TO BE DONE:
Leaving out the pictures, retype the lines from the beginning of the listing through the line containing "scene = bpy.context.scene".

%%

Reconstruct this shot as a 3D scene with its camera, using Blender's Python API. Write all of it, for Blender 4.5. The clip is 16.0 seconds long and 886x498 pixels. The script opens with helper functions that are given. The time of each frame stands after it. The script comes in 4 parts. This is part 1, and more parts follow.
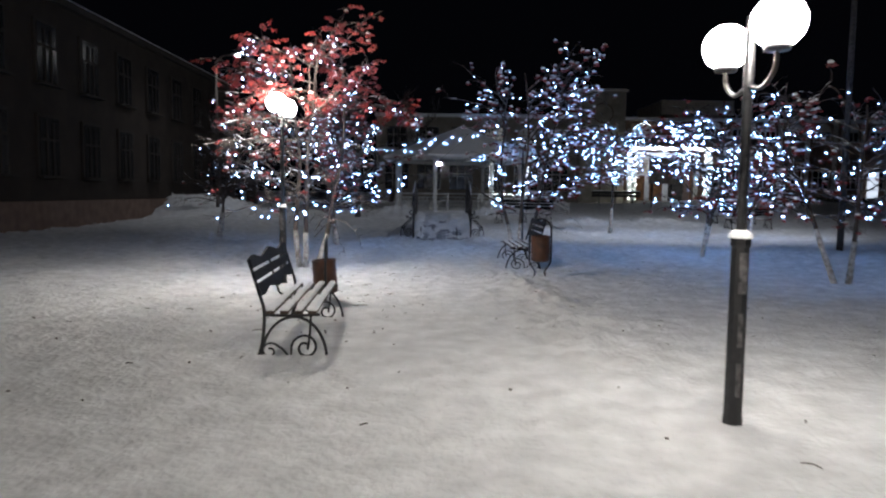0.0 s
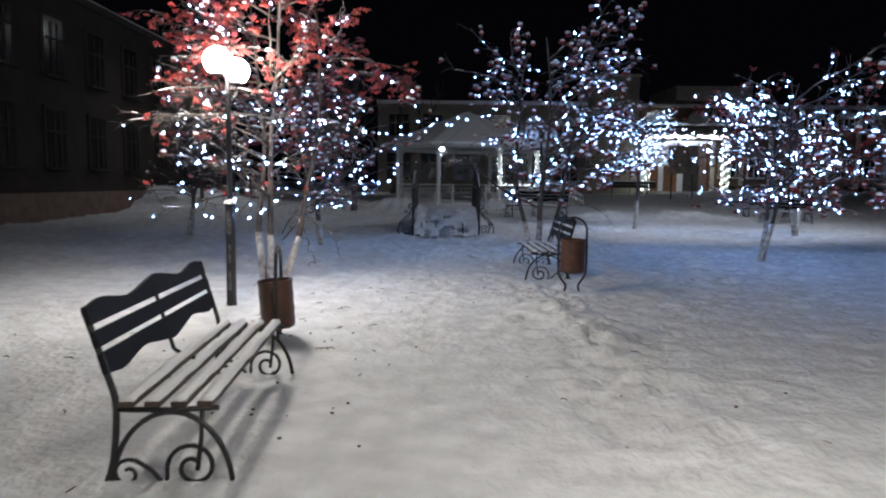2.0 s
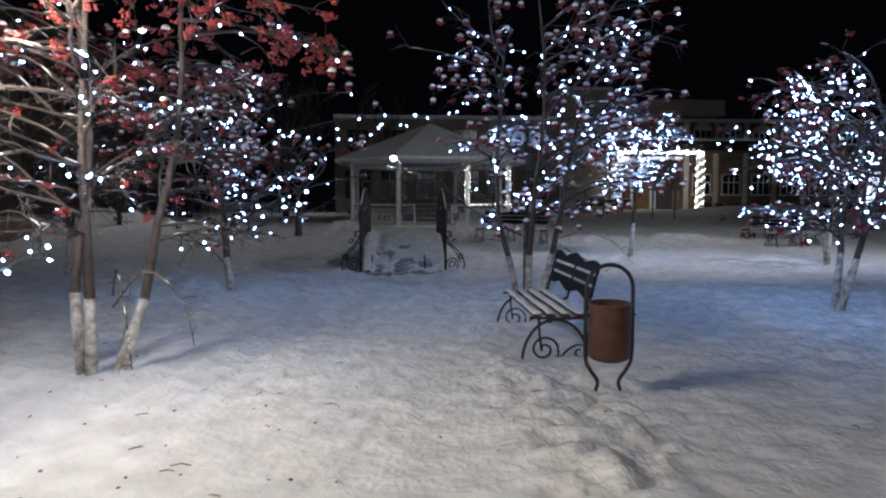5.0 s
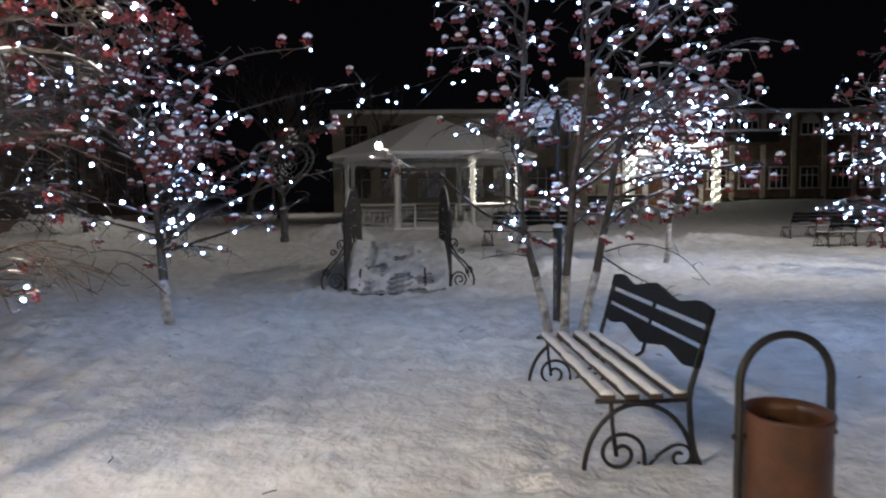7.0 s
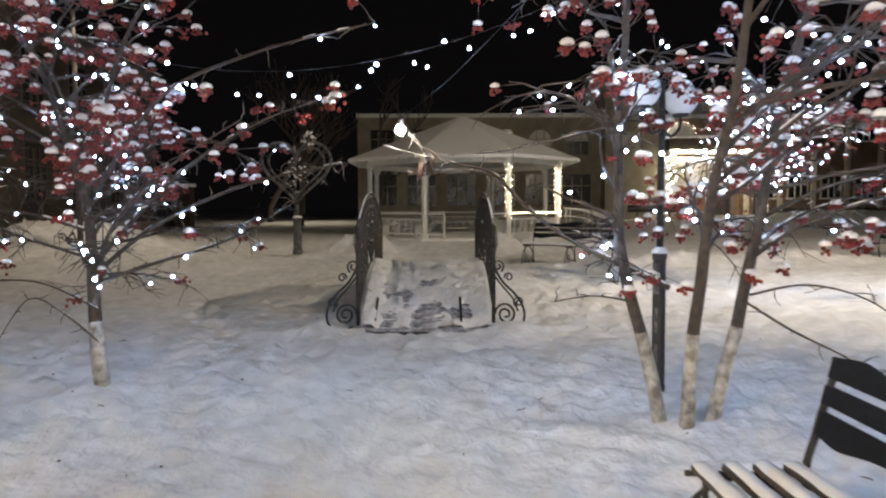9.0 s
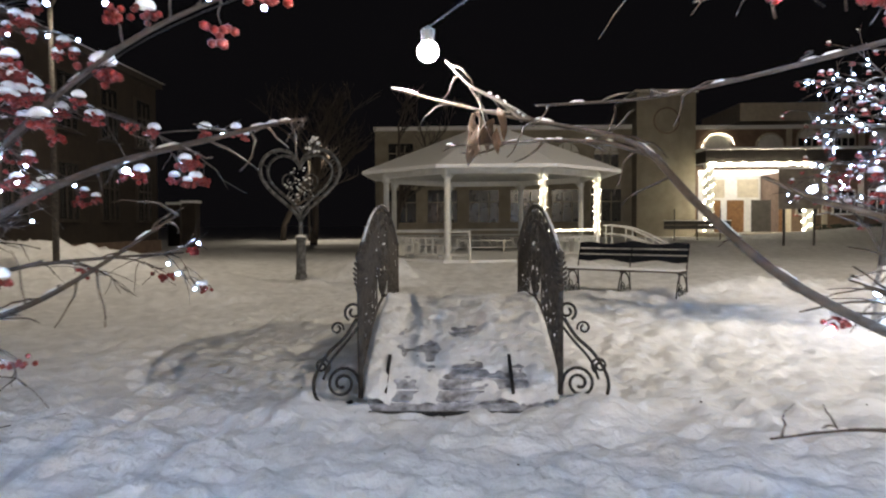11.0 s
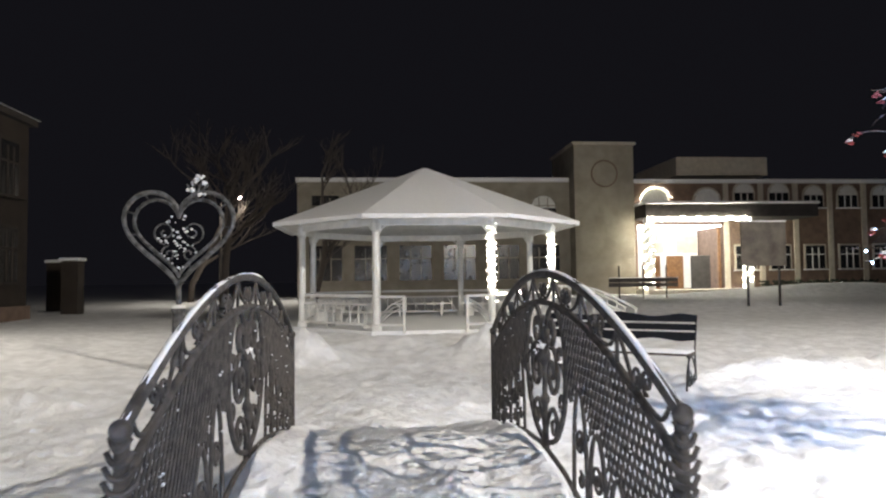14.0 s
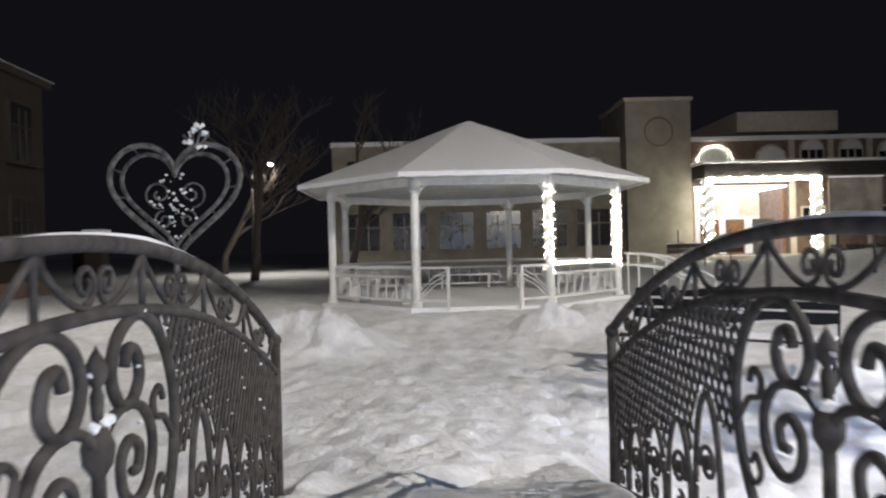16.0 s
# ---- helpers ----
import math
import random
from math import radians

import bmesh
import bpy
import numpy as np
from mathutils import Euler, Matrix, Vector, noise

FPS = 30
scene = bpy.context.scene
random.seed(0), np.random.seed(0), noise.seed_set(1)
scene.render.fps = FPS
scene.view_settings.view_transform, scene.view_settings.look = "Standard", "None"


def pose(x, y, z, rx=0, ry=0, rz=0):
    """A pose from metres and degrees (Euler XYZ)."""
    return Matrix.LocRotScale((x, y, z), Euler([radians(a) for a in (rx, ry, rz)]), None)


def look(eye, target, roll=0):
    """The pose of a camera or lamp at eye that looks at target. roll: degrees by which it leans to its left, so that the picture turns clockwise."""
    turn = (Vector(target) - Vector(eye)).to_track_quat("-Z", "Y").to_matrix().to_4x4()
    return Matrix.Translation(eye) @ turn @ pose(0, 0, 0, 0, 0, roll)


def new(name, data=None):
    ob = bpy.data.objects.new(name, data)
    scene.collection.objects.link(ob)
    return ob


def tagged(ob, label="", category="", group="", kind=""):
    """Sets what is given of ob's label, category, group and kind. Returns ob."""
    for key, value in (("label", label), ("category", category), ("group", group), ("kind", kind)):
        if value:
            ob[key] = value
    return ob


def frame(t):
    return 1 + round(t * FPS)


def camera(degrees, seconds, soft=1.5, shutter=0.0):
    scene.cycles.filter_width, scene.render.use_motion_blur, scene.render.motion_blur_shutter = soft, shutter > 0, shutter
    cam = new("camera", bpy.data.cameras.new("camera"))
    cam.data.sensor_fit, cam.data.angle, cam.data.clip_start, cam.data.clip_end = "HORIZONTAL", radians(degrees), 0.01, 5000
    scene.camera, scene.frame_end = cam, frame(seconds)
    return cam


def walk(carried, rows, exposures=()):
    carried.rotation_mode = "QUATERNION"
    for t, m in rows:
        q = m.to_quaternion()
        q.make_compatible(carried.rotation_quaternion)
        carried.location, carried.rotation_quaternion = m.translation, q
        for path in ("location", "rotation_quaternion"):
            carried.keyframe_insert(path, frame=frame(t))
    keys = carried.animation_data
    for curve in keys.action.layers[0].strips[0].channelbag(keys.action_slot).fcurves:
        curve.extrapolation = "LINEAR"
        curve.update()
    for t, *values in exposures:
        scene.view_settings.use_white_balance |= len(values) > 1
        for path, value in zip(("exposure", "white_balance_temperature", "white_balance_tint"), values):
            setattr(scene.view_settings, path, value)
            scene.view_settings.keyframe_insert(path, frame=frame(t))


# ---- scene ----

%%

FULL ANSWER:
Reconstruct this shot as a 3D scene with its camera, using Blender's Python API. Write all of it, for Blender 4.5. The clip is 16.0 seconds long and 886x498 pixels. The script opens with helper functions that are given. The time of each frame stands after it. The script comes in 4 parts. This is part 1, and more parts follow.
0.0 s
2.0 s
5.0 s
7.0 s
9.0 s
11.0 s
14.0 s
16.0 s
# ---- helpers ----
import math
import random
from math import radians

import bmesh
import bpy
import numpy as np
from mathutils import Euler, Matrix, Vector, noise

FPS = 30
scene = bpy.context.scene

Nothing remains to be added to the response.